Devo ammetterlo: l’estate non è la mia stagione preferita. Sarà perché soffro particolarmente il caldo, sarà perché ho il cuore da montanara, sarà per quel che sarà, ma di questa stagione io salvo solo la luce, i fichi, il cocomero e gli arrosticini! No – dico – ne avete mai sentito il profumo? Ah, quando si parla di arrosticini, il mio cuore comincia a battere forte e rivendica con fierezza le sue origini abruzzesi.
L’estate è il tempo per eccellenza delle sagre di paese e in Abruzzo viene fuori il meglio della tradizione enogastronomica di una terra ricca e feconda, oltre che estremamente varia.
Tanti piatti meriterebbero di essere conosciuti e apprezzati anche al di fuori dei confini regionali e non è escluso che non si torni sull’argomento.
Oggi, però, il protagonista è il signor rrustèll, da cui rrustècill, poi a-rrusticill e infine, italianizzando, standardizzando, forse in assonanza con spied-ino, a-rrostic-ino. Le origini si perdono se non proprio nella notte dei tempi, senz’altro in quella delle transumanze, anche se qualcuno considera gli arrosticini un prodotto della vita stanziale dei pastori e, come spesso – se non sempre – accade, della necessità: per utilizzare infatti la carne delle pecore più anziane, quelle sacrificabili in un’economia povera e – aggiungerei anche – sana, questa veniva tagliata in piccoli tocchi che, intervallati da pezzettini di grasso, venivano infilati ne li ving, rametti ottenuti dalla potatura de lu vètch (vinco o vetrice o salice viminale), una pianta molto duttile che cresce spontanea lungo i fiumi, e infine arrostiti sulla brace. Li ving erano usati anche dai ranocchiari (depositari di un mestiere antico di cui troviamo tracce perfino in un racconto di Ignazio Silone), i quali ci infilzavano le rane spellate ed eviscerate e così le trasportavano, al riparo di un telo umido, in una cassettina montata sulla loro bicicletta.

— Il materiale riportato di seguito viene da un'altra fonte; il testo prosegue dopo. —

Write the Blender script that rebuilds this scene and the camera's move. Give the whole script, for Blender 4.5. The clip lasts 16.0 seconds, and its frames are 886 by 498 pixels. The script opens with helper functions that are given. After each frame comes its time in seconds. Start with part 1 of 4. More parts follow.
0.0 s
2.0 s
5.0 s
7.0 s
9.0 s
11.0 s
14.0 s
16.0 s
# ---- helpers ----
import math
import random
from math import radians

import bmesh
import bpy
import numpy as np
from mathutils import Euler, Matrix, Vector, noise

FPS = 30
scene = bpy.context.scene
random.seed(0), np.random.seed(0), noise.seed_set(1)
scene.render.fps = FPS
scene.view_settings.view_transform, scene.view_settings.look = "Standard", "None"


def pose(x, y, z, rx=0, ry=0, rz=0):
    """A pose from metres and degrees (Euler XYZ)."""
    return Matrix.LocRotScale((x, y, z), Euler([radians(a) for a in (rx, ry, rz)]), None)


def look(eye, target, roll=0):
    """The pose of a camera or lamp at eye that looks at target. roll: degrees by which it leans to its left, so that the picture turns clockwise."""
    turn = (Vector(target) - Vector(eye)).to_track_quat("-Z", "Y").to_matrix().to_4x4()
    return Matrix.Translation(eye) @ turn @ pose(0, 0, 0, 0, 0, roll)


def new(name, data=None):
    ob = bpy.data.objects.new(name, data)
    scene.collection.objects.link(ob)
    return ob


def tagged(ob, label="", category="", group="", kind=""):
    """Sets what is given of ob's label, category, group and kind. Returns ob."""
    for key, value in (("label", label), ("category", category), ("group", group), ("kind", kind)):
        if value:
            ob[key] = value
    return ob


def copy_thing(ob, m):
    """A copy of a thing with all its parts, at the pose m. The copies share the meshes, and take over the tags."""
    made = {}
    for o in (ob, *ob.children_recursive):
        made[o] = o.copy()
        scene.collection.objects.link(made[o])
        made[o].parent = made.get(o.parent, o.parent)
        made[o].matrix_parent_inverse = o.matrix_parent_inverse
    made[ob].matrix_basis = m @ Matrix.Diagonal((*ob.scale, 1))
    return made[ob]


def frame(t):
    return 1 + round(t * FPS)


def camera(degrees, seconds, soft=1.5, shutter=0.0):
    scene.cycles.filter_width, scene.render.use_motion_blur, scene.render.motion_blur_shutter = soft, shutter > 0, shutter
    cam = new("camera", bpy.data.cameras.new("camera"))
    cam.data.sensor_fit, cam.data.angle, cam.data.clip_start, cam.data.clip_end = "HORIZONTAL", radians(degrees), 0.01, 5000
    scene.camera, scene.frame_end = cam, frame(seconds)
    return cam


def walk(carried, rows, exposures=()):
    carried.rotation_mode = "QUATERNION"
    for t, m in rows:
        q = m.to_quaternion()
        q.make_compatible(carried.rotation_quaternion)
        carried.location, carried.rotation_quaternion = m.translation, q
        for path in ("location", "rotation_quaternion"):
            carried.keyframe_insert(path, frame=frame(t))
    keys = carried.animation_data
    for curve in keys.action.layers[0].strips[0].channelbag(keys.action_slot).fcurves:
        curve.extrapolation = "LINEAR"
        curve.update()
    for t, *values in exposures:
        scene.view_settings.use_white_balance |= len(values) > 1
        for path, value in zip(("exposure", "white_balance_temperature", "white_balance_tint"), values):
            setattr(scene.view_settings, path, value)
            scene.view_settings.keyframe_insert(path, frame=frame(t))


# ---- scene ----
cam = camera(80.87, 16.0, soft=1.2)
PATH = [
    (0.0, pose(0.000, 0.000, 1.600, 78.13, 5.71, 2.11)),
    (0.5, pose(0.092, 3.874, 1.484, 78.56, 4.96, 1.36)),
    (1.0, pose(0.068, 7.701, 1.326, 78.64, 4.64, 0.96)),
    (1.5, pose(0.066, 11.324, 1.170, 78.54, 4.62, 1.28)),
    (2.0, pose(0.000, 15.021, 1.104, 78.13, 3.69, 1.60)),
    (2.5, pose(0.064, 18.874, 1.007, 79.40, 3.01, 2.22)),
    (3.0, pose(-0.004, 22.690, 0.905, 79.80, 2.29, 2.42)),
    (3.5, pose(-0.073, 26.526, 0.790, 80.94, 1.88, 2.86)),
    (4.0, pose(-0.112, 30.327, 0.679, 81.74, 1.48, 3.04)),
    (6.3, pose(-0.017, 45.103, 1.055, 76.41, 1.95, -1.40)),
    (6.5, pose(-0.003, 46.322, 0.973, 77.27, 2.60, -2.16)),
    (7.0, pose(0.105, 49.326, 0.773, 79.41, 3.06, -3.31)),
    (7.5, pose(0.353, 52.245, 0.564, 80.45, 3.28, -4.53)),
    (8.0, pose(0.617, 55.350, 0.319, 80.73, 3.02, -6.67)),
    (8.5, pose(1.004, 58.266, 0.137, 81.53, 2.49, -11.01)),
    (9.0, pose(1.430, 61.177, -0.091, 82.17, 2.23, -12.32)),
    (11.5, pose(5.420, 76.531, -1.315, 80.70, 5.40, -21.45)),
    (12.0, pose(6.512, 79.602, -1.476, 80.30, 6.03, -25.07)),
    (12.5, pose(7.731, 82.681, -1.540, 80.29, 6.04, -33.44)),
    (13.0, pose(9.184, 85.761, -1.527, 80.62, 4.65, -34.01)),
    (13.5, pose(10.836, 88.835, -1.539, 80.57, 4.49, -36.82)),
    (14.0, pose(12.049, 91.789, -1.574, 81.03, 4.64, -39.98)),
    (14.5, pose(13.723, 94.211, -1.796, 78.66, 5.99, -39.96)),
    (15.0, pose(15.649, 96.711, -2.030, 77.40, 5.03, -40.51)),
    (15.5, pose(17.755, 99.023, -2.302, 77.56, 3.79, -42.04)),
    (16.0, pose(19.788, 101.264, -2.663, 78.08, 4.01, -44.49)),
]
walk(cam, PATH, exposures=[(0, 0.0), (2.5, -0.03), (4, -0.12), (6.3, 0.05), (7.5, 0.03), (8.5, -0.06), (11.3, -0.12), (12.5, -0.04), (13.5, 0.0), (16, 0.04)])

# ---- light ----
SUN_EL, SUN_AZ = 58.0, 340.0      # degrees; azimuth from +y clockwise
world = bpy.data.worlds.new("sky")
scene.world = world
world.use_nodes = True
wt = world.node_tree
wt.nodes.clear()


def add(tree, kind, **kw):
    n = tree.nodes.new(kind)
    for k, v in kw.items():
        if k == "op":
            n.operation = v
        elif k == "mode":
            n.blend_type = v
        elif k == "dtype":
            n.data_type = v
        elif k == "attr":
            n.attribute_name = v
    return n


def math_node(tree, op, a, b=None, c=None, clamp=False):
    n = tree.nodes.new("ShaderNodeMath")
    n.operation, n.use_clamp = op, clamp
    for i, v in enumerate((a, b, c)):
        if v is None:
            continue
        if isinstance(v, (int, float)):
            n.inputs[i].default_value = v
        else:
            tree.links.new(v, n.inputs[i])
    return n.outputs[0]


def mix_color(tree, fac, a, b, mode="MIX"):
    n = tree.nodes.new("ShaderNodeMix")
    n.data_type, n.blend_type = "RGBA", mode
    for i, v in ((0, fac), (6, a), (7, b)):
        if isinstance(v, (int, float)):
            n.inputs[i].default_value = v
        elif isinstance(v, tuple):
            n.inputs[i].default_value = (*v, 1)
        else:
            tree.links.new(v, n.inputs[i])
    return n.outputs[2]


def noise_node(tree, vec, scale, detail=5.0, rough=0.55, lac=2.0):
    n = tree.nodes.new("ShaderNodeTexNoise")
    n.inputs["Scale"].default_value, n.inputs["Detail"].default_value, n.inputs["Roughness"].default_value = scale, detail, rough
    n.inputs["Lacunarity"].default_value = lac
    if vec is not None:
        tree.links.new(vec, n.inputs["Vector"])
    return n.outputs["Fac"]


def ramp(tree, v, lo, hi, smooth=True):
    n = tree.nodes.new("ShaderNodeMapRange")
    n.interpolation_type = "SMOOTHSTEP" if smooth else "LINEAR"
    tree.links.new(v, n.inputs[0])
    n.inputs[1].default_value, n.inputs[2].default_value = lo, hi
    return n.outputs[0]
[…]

Ma torniamo agli arrosticini.
Come spesso accade con un prodotto così buono, un po’ tutta la regione ne rivendica la paternità. Escludendo L’Aquila e Chieti perché la presenza degli arrosticini viene segnalata solo negli ultimi decenni, restano in lizza Teramo e Pescara. In realtà è un falso dilemma, perché molti dei comuni che oggi fanno parte della provincia di Pescara rientravano, fino al 1927, nella provincia di Teramo. Ed è proprio il caso dei comuni dell’altopiano del Voltigno, tra il versante orientale del Gran Sasso e la riva sinistra del fiume Pescara, comuni ai quali viene dai più attribuito il merito della golosa invenzione. Comunque siano andate le cose, oggi gli arrosticini sono inseriti tra i PAT (prodotti agroalimentari tradizionali) e sono diffusi non solo in tutta la regione, ma anche in quelle limitrofe, oltre ad essere conosciuti e apprezzati addirittura all’estero.
Anzi, oggi a volte si ha l’impressione che l’arrosticino sia proprio di gran moda: ultimamente impazza, ad esempio, l’uso del fegato e mi è capitato perfino di assaggiare carne di manzo al posto di quella ovina!
Tutto buonissimo, per carità. Ma è un’altra cosa. Inoltre, la lavorazione industriale sta lentamente soppiantando quella artigianale…
I veri arrosticini dovrebbero essere fatti di pezzi di circa un centimetro di carne di pecora tagliata a mano, infilata ne li cipp (=bastoncini) e messa a cuocere su la furnacell (=fornacella), dove il grasso si scioglie lentamente e mantiene morbida la carne. Andrebbero poi accompagnati da lu pan ond e abbruscat (pane abbrustolito, unto con olio extra vergine di oliva) e da un bicchiere di Montepulciano d’Abruzzo. Al limite, si potrebbe usare la carne di castrato, sostituire il pane con le patatine fritte e il vino con la birra, ma è già una grossa concessione e tutto il resto andrebbe decisamente evitato o chiamato con altro nome.